- [Task material]

--- begin ---

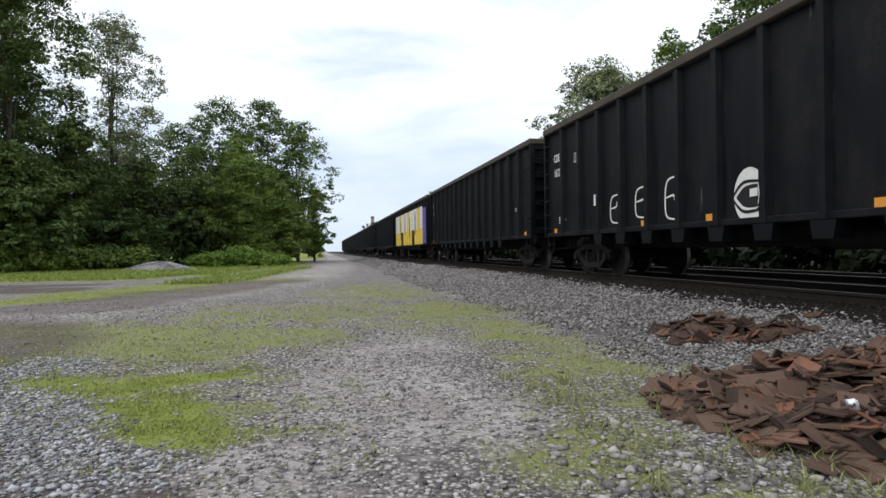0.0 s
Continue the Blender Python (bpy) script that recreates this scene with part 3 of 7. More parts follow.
def scrub(name, label, rows, leaves, size, material, seed):
    """Low growth as one body of leaves over a set of ovals (x, y, rx, ry, height)."""
    blobs = [(x, y, float(land(x, y)) + h * 0.45, rx, ry, h * 0.55) for x, y, rx, ry, h in rows]
    places, faces = crown_points(blobs, leaves, seed, 0.4)
    ob = new(name, leaf_mesh(name, places, size, material, seed, faces))
    return tagged(ob, label, "shrubs", kind="stuff")


_r = random.Random(3)
# both hedges carry the train's shade in their leaf colour
scrub("hedge", "unbroken hedge of scrub beyond the far track, shade in its leaf colour", [(17.5 + _r.uniform(-0.8, 1.5), -6 + 2.1 * k, 1.8, 2.4, _r.uniform(2.6, 4.8)) for k in range(62)], 46000, 0.27, LEAF_HEDGE_SHADE, 31)
scrub("back_hedge", "dense growth behind the hedge, shade in its leaf colour", [(23 + _r.uniform(-1, 2), -8 + 4.2 * k, 3.4, 3.0, _r.uniform(5.0, 8.5)) for k in range(34)], 26000, 0.38, LEAF_HEDGE_SHADE, 32)
# inner growth, its shade put into the leaf colour
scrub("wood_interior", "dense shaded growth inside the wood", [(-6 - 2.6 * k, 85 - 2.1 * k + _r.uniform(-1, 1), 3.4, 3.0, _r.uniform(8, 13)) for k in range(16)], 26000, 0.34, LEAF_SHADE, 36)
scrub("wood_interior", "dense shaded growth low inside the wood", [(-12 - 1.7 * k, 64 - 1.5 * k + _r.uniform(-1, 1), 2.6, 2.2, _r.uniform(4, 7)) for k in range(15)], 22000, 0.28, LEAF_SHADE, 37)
scrub("wood_interior", "dense shaded growth at the near end of the wood", [(-29 - 3.4 * k, 39.5 - 2.2 * k + _r.uniform(-1, 1), 3.0, 2.6, _r.uniform(5, 8)) for k in range(8)], 14000, 0.3, LEAF_LOW_SHADE, 38)
scrub("shrub", "bright green knee-high weeds at the foot of the wood", [(-8.4, 55, 1.3, 1.0, 1.3), (-6.8, 54.6, 1.4, 1.0, 1.7), (-5.2, 55, 1.2, 1.0, 1.3), (-4.0, 57, 1.2, 1.0, 1.0), (-10.0, 56.5, 1.4, 1.0, 1.2)], 9000, 0.13, LEAF_BRIGHT, 33)
scrub("undergrowth", "shady undergrowth along the edge of the wood", [(-14.5 - 0.9 * k + _r.uniform(-0.5, 0.5), 52.5 - 1.15 * k, 1.3, 1.2, _r.uniform(1.0, 2.0)) for k in range(11)], 12000, 0.16, LEAF_MID, 34)

# chimney of a works, far down the line
CHIMNEY_BRICK = plain("chimney_brick", (0.22, 0.17, 0.15), 0.9, 0, 0.3, 0.4, 3)
chimney = empty("chimney_stack")
chimney.location = (38.8, 500, 0)
part("shaft", Shape().tube([(0, 0, -0.5), (0, 0, 27.2)], 1.7, 16, 1.25), CHIMNEY_BRICK, chimney, smooth=True)
part("rim", Shape().tube([(0, 0, 27.2), (0, 0, 28.4)], 1.45, 16, 1.5), CHIMNEY_BRICK, chimney, smooth=True)
tagged(chimney, "tall round brick chimney in the distance", "chimney")


# ---------------------------------------------------------------- stones, grass and the plate heaps
def rocks(name, label, xy, sizes, material, seed, flat=0.6, lift=0.25, kind=12):
    """Loose stones as one body: angular lumps."""
    r = np.random.default_rng(seed)
    if kind == 8:
        base = np.array([(-1, 0, 0), (1, 0, 0), (0, -1, 0), (0, 1, 0), (0, 0, -1), (0, 0, 1)]) * 1.05
        tri = np.array([(0, 2, 5), (2, 1, 5), (1, 3, 5), (3, 0, 5), (2, 0, 4), (1, 2, 4), (3, 1, 4), (0, 3, 4)])
    else:
        base = np.array(list(itertools.product((-0.72, 0.72), repeat=3)))
        tri = np.array([(0, 1, 3), (0, 3, 2), (4, 6, 7), (4, 7, 5), (0, 4, 5), (0, 5, 1), (2, 3, 7), (2, 7, 6), (0, 2, 6), (0, 6, 4), (1, 5, 7), (1, 7, 3)])
    n, k = len(xy), len(base)
    v = base[None] * (1 + 0.25 * r.normal(size=(n, k, 1))) * (1 + 0.22 * r.normal(size=(n, 1, 3)))
    q = r.normal(size=(n, 4))
    q /= np.linalg.norm(q, axis=1, keepdims=True)
    w, x, y, z = q.T
    rot = np.stack([1 - 2 * (y * y + z * z), 2 * (x * y - w * z), 2 * (x * z + w * y), 2 * (x * y + w * z), 1 - 2 * (x * x + z * z), 2 * (y * z - w * x),
                    2 * (x * z - w * y), 2 * (y * z + w * x), 1 - 2 * (x * x + y * y)], -1).reshape(n, 3, 3)
    v = np.einsum("nij,nkj->nki", rot, v) * sizes[:, None, None] * 0.5
    v[:, :, 2] *= flat
    v[:, :, 0] += xy[:, :1]
    v[:, :, 1] += xy[:, 1:2]
    v[:, :, 2] += (land(xy[:, 0], xy[:, 1]) + sizes * lift * flat)[:, None]
    f = (tri[None] + k * np.arange(n)[:, None, None]).reshape(-1, 3)
    return tagged(new(name, fast_mesh(name, v.reshape(-1, 3), f, material)), label, "gravel", kind="stuff")


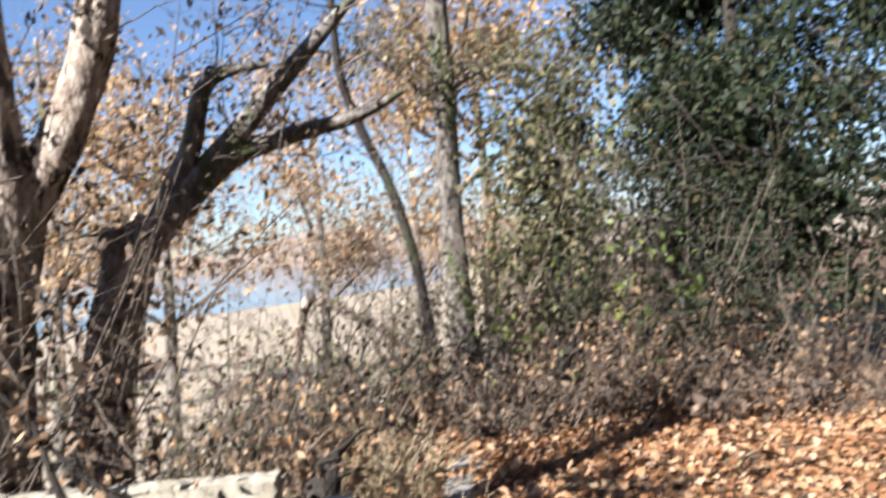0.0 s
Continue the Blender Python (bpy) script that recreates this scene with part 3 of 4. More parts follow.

--- end ---

- [Work to do]
Except for the pictures, copy the material above exactly.

- [Final result]
0.0 s
Continue the Blender Python (bpy) script that recreates this scene with part 3 of 7. More parts follow.
def scrub(name, label, rows, leaves, size, material, seed):
    """Low growth as one body of leaves over a set of ovals (x, y, rx, ry, height)."""
    blobs = [(x, y, float(land(x, y)) + h * 0.45, rx, ry, h * 0.55) for x, y, rx, ry, h in rows]
    places, faces = crown_points(blobs, leaves, seed, 0.4)
    ob = new(name, leaf_mesh(name, places, size, material, seed, faces))
    return tagged(ob, label, "shrubs", kind="stuff")


_r = random.Random(3)
# both hedges carry the train's shade in their leaf colour
scrub("hedge", "unbroken hedge of scrub beyond the far track, shade in its leaf colour", [(17.5 + _r.uniform(-0.8, 1.5), -6 + 2.1 * k, 1.8, 2.4, _r.uniform(2.6, 4.8)) for k in range(62)], 46000, 0.27, LEAF_HEDGE_SHADE, 31)
scrub("back_hedge", "dense growth behind the hedge, shade in its leaf colour", [(23 + _r.uniform(-1, 2), -8 + 4.2 * k, 3.4, 3.0, _r.uniform(5.0, 8.5)) for k in range(34)], 26000, 0.38, LEAF_HEDGE_SHADE, 32)
# inner growth, its shade put into the leaf colour
scrub("wood_interior", "dense shaded growth inside the wood", [(-6 - 2.6 * k, 85 - 2.1 * k + _r.uniform(-1, 1), 3.4, 3.0, _r.uniform(8, 13)) for k in range(16)], 26000, 0.34, LEAF_SHADE, 36)
scrub("wood_interior", "dense shaded growth low inside the wood", [(-12 - 1.7 * k, 64 - 1.5 * k + _r.uniform(-1, 1), 2.6, 2.2, _r.uniform(4, 7)) for k in range(15)], 22000, 0.28, LEAF_SHADE, 37)
scrub("wood_interior", "dense shaded growth at the near end of the wood", [(-29 - 3.4 * k, 39.5 - 2.2 * k + _r.uniform(-1, 1), 3.0, 2.6, _r.uniform(5, 8)) for k in range(8)], 14000, 0.3, LEAF_LOW_SHADE, 38)
scrub("shrub", "bright green knee-high weeds at the foot of the wood", [(-8.4, 55, 1.3, 1.0, 1.3), (-6.8, 54.6, 1.4, 1.0, 1.7), (-5.2, 55, 1.2, 1.0, 1.3), (-4.0, 57, 1.2, 1.0, 1.0), (-10.0, 56.5, 1.4, 1.0, 1.2)], 9000, 0.13, LEAF_BRIGHT, 33)
scrub("undergrowth", "shady undergrowth along the edge of the wood", [(-14.5 - 0.9 * k + _r.uniform(-0.5, 0.5), 52.5 - 1.15 * k, 1.3, 1.2, _r.uniform(1.0, 2.0)) for k in range(11)], 12000, 0.16, LEAF_MID, 34)

# chimney of a works, far down the line
CHIMNEY_BRICK = plain("chimney_brick", (0.22, 0.17, 0.15), 0.9, 0, 0.3, 0.4, 3)
chimney = empty("chimney_stack")
chimney.location = (38.8, 500, 0)
part("shaft", Shape().tube([(0, 0, -0.5), (0, 0, 27.2)], 1.7, 16, 1.25), CHIMNEY_BRICK, chimney, smooth=True)
part("rim", Shape().tube([(0, 0, 27.2), (0, 0, 28.4)], 1.45, 16, 1.5), CHIMNEY_BRICK, chimney, smooth=True)
tagged(chimney, "tall round brick chimney in the distance", "chimney")


# ---------------------------------------------------------------- stones, grass and the plate heaps
def rocks(name, label, xy, sizes, material, seed, flat=0.6, lift=0.25, kind=12):
    """Loose stones as one body: angular lumps."""
    r = np.random.default_rng(seed)
    if kind == 8:
        base = np.array([(-1, 0, 0), (1, 0, 0), (0, -1, 0), (0, 1, 0), (0, 0, -1), (0, 0, 1)]) * 1.05
        tri = np.array([(0, 2, 5), (2, 1, 5), (1, 3, 5), (3, 0, 5), (2, 0, 4), (1, 2, 4), (3, 1, 4), (0, 3, 4)])
    else:
        base = np.array(list(itertools.product((-0.72, 0.72), repeat=3)))
        tri = np.array([(0, 1, 3), (0, 3, 2), (4, 6, 7), (4, 7, 5), (0, 4, 5), (0, 5, 1), (2, 3, 7), (2, 7, 6), (0, 2, 6), (0, 6, 4), (1, 5, 7), (1, 7, 3)])
    n, k = len(xy), len(base)
    v = base[None] * (1 + 0.25 * r.normal(size=(n, k, 1))) * (1 + 0.22 * r.normal(size=(n, 1, 3)))
    q = r.normal(size=(n, 4))
    q /= np.linalg.norm(q, axis=1, keepdims=True)
    w, x, y, z = q.T
    rot = np.stack([1 - 2 * (y * y + z * z), 2 * (x * y - w * z), 2 * (x * z + w * y), 2 * (x * y + w * z), 1 - 2 * (x * x + z * z), 2 * (y * z - w * x),
                    2 * (x * z - w * y), 2 * (y * z + w * x), 1 - 2 * (x * x + y * y)], -1).reshape(n, 3, 3)
    v = np.einsum("nij,nkj->nki", rot, v) * sizes[:, None, None] * 0.5
    v[:, :, 2] *= flat
    v[:, :, 0] += xy[:, :1]
    v[:, :, 1] += xy[:, 1:2]
    v[:, :, 2] += (land(xy[:, 0], xy[:, 1]) + sizes * lift * flat)[:, None]
    f = (tri[None] + k * np.arange(n)[:, None, None]).reshape(-1, 3)
    return tagged(new(name, fast_mesh(name, v.reshape(-1, 3), f, material)), label, "gravel", kind="stuff")


0.0 s
Continue the Blender Python (bpy) script that recreates this scene with part 3 of 4. More parts follow.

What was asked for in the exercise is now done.